### CHALLENGE
Without the pictures, repeat the listing character for character.

### INFORMATION SHOWN

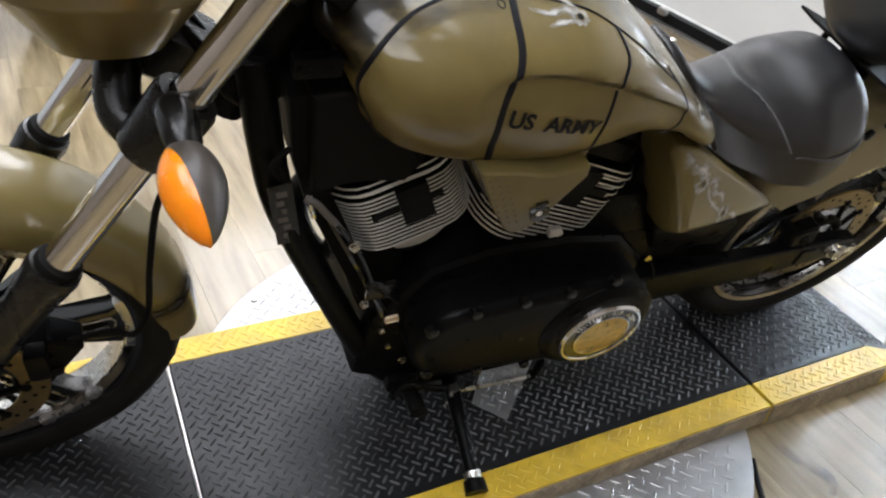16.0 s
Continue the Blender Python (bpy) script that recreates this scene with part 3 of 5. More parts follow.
deck("platform_middle", SEAM_F, SEAM_R, "black tread-plate platform with yellow edges on the turntable")
deck("platform_ramp", SEAM_R, 1.725, "black tread-plate exit ramp with yellow edges", 1)
deck("platform_ramp", -0.56, SEAM_F, "black tread-plate entry ramp with yellow edges", -1)
part("seam_bar", box((PX1 - PX0 - 2 * STRIPE, 0.004, 0.004), ((PX0 + PX1) / 2, SEAM_F, PZ + 0.0015), 0.001), ZINC, bpy.data.objects["platform_middle"], "bright worn seam edge")

# A pale tread-plate polygon laid on the black plate beneath the engine.
patch = [(.058, .662), (.105, .757), (.236, .620), (.172, .572)]
middle = bpy.data.objects["platform_middle"]
part("pale_patch", prism(patch, lambda a, b, h: Vector((a, b, h)), PZ + 0.001, PZ + 0.0022), DECK_ALU, middle, "pale tread-plate patch", 0)


def in_patch(x, y):
    return all((b[0] - a[0]) * (y - a[1]) - (b[1] - a[1]) * (x - a[0]) < -0.001 for a, b in zip(patch, patch[1:] + patch[:1]))


tagged(part("patch_tread", tread((0.0, 0.3, 0.5, 0.8), PZ + 0.0022, keep=in_patch), DECK_ALU, middle, "", 0), kind="stuff")

cable = tagged(link_mesh("power_cable", tube([(0.47, 1.10, FZ + 0.006), (0.53, 1.06, FZ + 0.006), (0.60, 1.02, FZ + 0.006), (0.70, 0.97, FZ + 0.006), (0.95, 0.90, FZ + 0.006), (1.3, 0.9, FZ + 0.006)], 0.006, 8), BLACK_MATT), "thin black power cable lying on planks", "cable")
for pts, nm in (([(0.515, 2.507, FZ + 0.002), (0.528, 2.498, FZ + 0.003), (0.55, 2.500, FZ + 0.002), (0.575, 2.492, FZ + 0.002)], "wood_splinter"),):
    tagged(link_mesh(nm, tube(pts, 0.0022, 6, flat=0.5), BROWN_RUBBER), "small dark splinter on the plank floor", "debris")

# ---- the motorcycle: u to its left, v to its rear, w up, leaning on its side stand ----
LEAN, YAW = radians(13.3), radians(3.0)
fwd = Vector((math.sin(YAW), math.cos(YAW), 0))
lat = Vector((math.cos(YAW), -math.sin(YAW), 0))
up = Vector((0, 0, 1))
cu, cw = math.cos(LEAN) * lat - math.sin(LEAN) * up, math.cos(LEAN) * up + math.sin(LEAN) * lat
BIKE = Matrix(((cu.x, fwd.x, cw.x, -0.035), (cu.y, fwd.y, cw.y, -0.284), (cu.z, fwd.z, cw.z, 0.053), (0, 0, 0, 1)))
bike = thing("motorcycle", "olive army-style cruiser motorcycle with black engine leaning on its side stand", "motorcycle", at=BIKE)

# -- fuel tank --
TV = [.526, .530, .540, .563, .60, .66, .72, .80, .88, .96, 1.02, 1.07, 1.105, 1.125]
t_h = smooth_line(TV, [.085, .12, .150, .174, .188, .197, .202, .205, .198, .181, .168, .160, .152, .125])
t_top = smooth_line(TV, [.885, .910, .925, .936, .944, .951, .953, .950, .931, .876, .830, .784, .758, .745])
t_mid = smooth_line(TV, [.855, .855, .857, .858, .857, .853, .848, .842, .832, .808, .780, .745, .718, .712])
t_bot = smooth_line(TV, [.825, .802, .782, .759, .738, .720, .711, .708, .719, .735, .728, .703, .688, .695])
crease = smooth_line([.65, .69, .74, .81, .915, 1.02], [.875, .893, .897, .887, .848, .795])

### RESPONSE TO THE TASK
16.0 s
Continue the Blender Python (bpy) script that recreates this scene with part 3 of 5. More parts follow.
deck("platform_middle", SEAM_F, SEAM_R, "black tread-plate platform with yellow edges on the turntable")
deck("platform_ramp", SEAM_R, 1.725, "black tread-plate exit ramp with yellow edges", 1)
deck("platform_ramp", -0.56, SEAM_F, "black tread-plate entry ramp with yellow edges", -1)
part("seam_bar", box((PX1 - PX0 - 2 * STRIPE, 0.004, 0.004), ((PX0 + PX1) / 2, SEAM_F, PZ + 0.0015), 0.001), ZINC, bpy.data.objects["platform_middle"], "bright worn seam edge")

# A pale tread-plate polygon laid on the black plate beneath the engine.
patch = [(.058, .662), (.105, .757), (.236, .620), (.172, .572)]
middle = bpy.data.objects["platform_middle"]
part("pale_patch", prism(patch, lambda a, b, h: Vector((a, b, h)), PZ + 0.001, PZ + 0.0022), DECK_ALU, middle, "pale tread-plate patch", 0)


def in_patch(x, y):
    return all((b[0] - a[0]) * (y - a[1]) - (b[1] - a[1]) * (x - a[0]) < -0.001 for a, b in zip(patch, patch[1:] + patch[:1]))


tagged(part("patch_tread", tread((0.0, 0.3, 0.5, 0.8), PZ + 0.0022, keep=in_patch), DECK_ALU, middle, "", 0), kind="stuff")

cable = tagged(link_mesh("power_cable", tube([(0.47, 1.10, FZ + 0.006), (0.53, 1.06, FZ + 0.006), (0.60, 1.02, FZ + 0.006), (0.70, 0.97, FZ + 0.006), (0.95, 0.90, FZ + 0.006), (1.3, 0.9, FZ + 0.006)], 0.006, 8), BLACK_MATT), "thin black power cable lying on planks", "cable")
for pts, nm in (([(0.515, 2.507, FZ + 0.002), (0.528, 2.498, FZ + 0.003), (0.55, 2.500, FZ + 0.002), (0.575, 2.492, FZ + 0.002)], "wood_splinter"),):
    tagged(link_mesh(nm, tube(pts, 0.0022, 6, flat=0.5), BROWN_RUBBER), "small dark splinter on the plank floor", "debris")

# ---- the motorcycle: u to its left, v to its rear, w up, leaning on its side stand ----
LEAN, YAW = radians(13.3), radians(3.0)
fwd = Vector((math.sin(YAW), math.cos(YAW), 0))
lat = Vector((math.cos(YAW), -math.sin(YAW), 0))
up = Vector((0, 0, 1))
cu, cw = math.cos(LEAN) * lat - math.sin(LEAN) * up, math.cos(LEAN) * up + math.sin(LEAN) * lat
BIKE = Matrix(((cu.x, fwd.x, cw.x, -0.035), (cu.y, fwd.y, cw.y, -0.284), (cu.z, fwd.z, cw.z, 0.053), (0, 0, 0, 1)))
bike = thing("motorcycle", "olive army-style cruiser motorcycle with black engine leaning on its side stand", "motorcycle", at=BIKE)

# -- fuel tank --
TV = [.526, .530, .540, .563, .60, .66, .72, .80, .88, .96, 1.02, 1.07, 1.105, 1.125]
t_h = smooth_line(TV, [.085, .12, .150, .174, .188, .197, .202, .205, .198, .181, .168, .160, .152, .125])
t_top = smooth_line(TV, [.885, .910, .925, .936, .944, .951, .953, .950, .931, .876, .830, .784, .758, .745])
t_mid = smooth_line(TV, [.855, .855, .857, .858, .857, .853, .848, .842, .832, .808, .780, .745, .718, .712])
t_bot = smooth_line(TV, [.825, .802, .782, .759, .738, .720, .711, .708, .719, .735, .728, .703, .688, .695])
crease = smooth_line([.65, .69, .74, .81, .915, 1.02], [.875, .893, .897, .887, .848, .795])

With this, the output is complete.